Likewise is the television influence. It seems odd to the visitor to be in a shanty town and notice that while there may be inadequate plumbing, poor lighting and no knowledge of something so absurd as bought air (sometimes known as heating and air conditioning), there will be a TV set in many of the so-called homes.

That, say the movie producers, is bringing about an avalanche of change in what viewers demand to match the global competition being beamed into their homes, including a new tolerance level of sex, MTV-type musical video entertainment, and action-type topics in the storylines.

“Suddenly, India was invaded by channels, channels, channels, ”Bhatt said. “Globalization. And the umbilical cord is Hollywood.”

He lamented about how the movie theaters are no longer the monopoly for marketing movies, and how there is a decline in theaters being a great social outing in many towns.
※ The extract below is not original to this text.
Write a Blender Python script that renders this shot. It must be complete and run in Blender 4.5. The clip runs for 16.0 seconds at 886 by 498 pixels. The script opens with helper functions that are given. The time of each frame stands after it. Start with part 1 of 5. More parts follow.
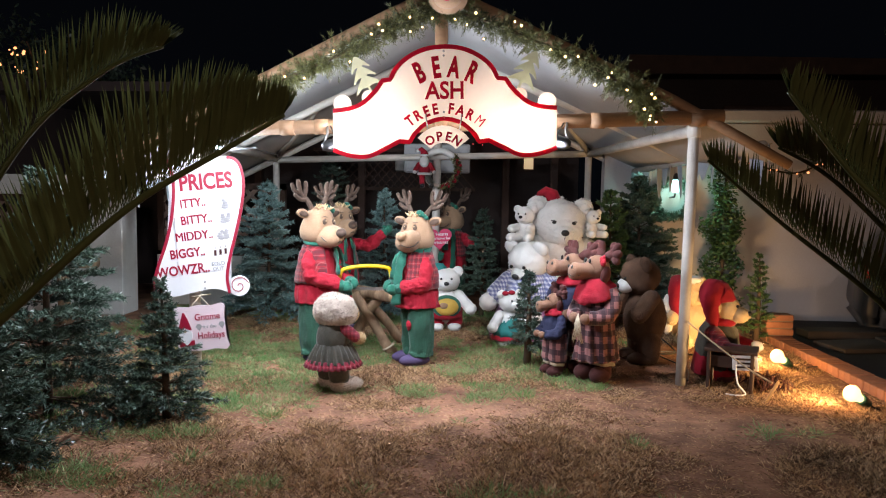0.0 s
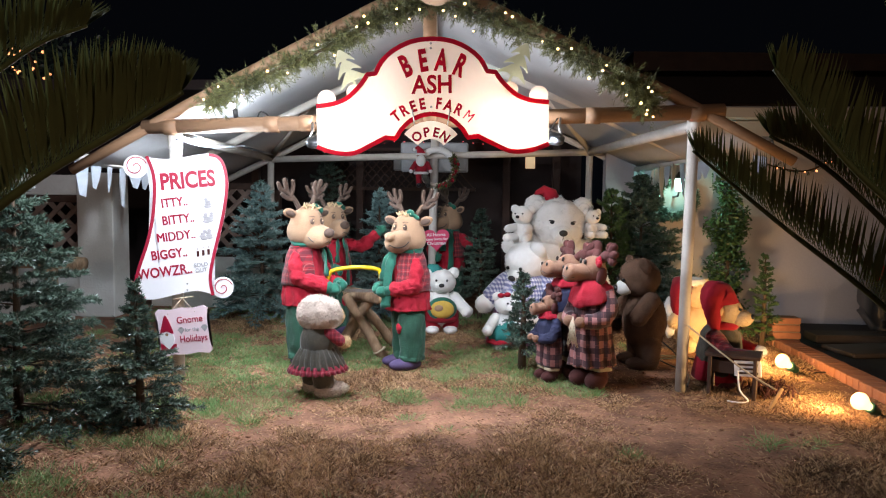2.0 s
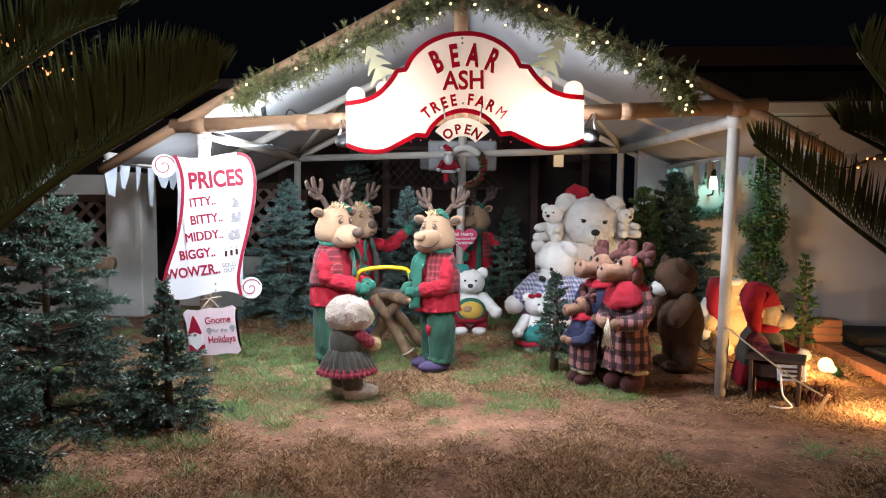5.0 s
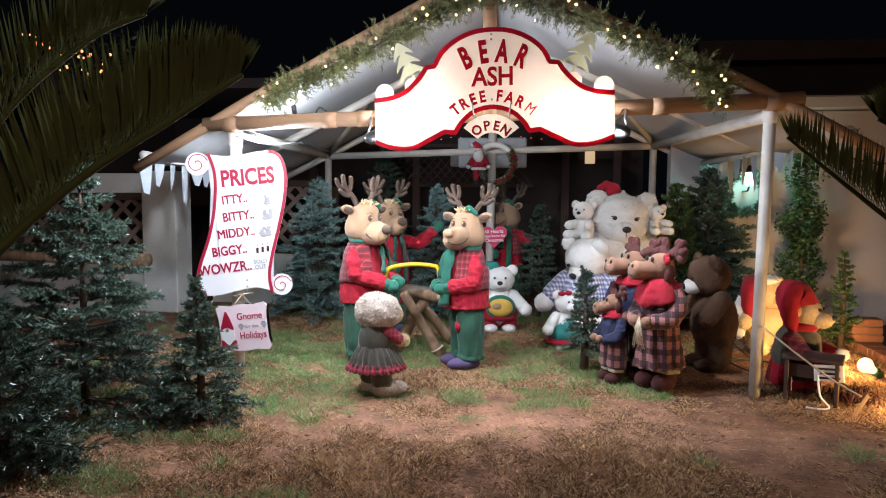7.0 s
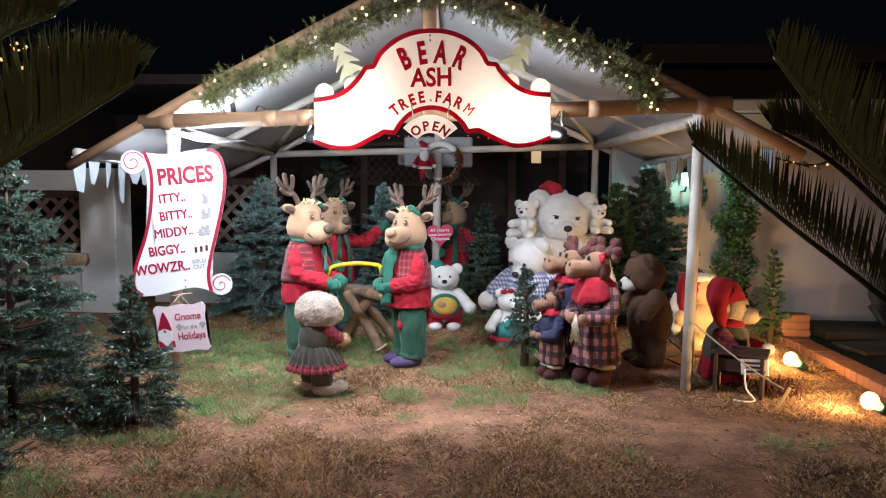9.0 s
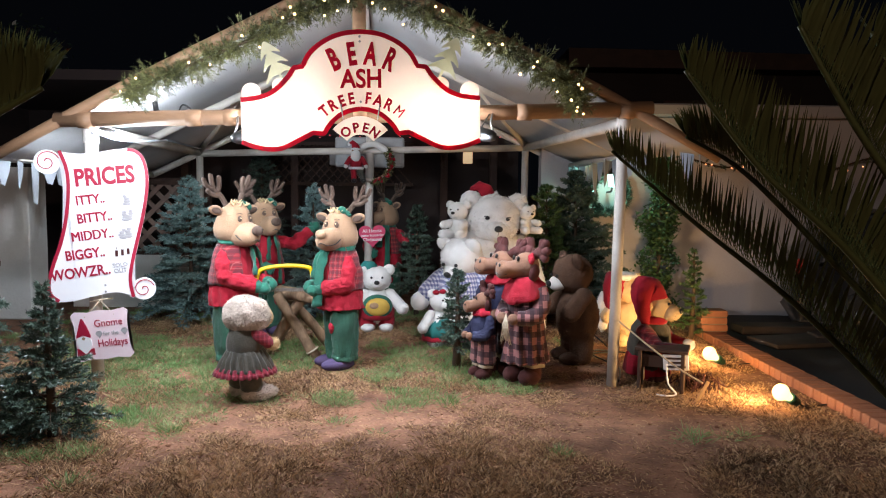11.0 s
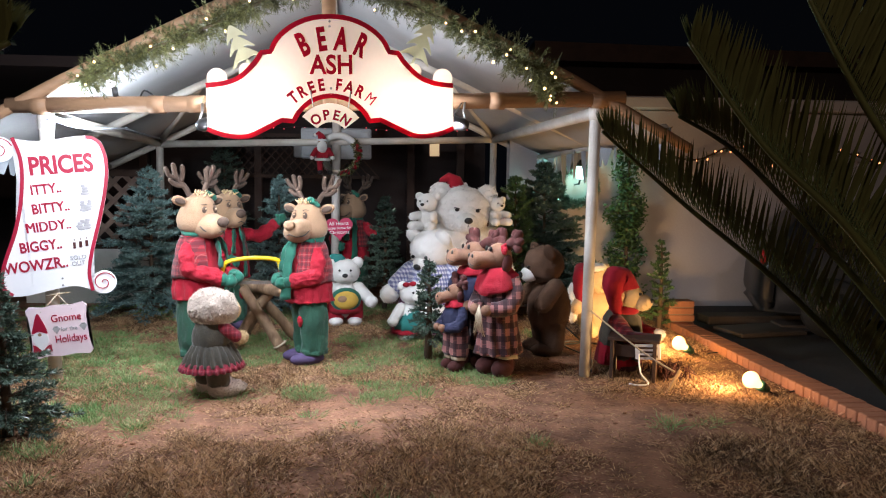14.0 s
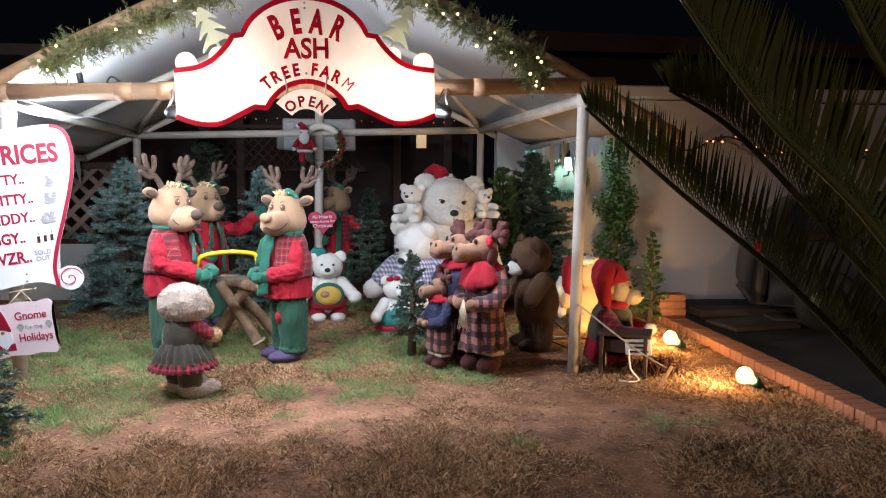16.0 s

“The home has become the hub even for the poor man,” he said of television's influence and the black market for DVDs and videos.

Bhatt, 55, is a veteran filmmaker and seemed to appreciate the clean, fun escapism movies previously provided. But now, movie producers feel the pressure to change with the times in order to remain successful. More love scenes, though still nowhere near the level of American filmmaking, are including soft porn in place of romance.

That's a far stretch from the days not long ago when even the word adultery was not allowed in a storyline. Changes, they said, had to be made.

“Suddenly the film industry was like an aging whore,” Bhatt bluntly said.

His candid, undisguised and ironic remark seems to shadow a cultural change that, despite arguments from traditional conservatives here who feel confident in maintaining current social values, threatens to make a stark impression in India.

Sadly, unlike in the arranged marriage, no one seems to be able to say no if they want to stop it.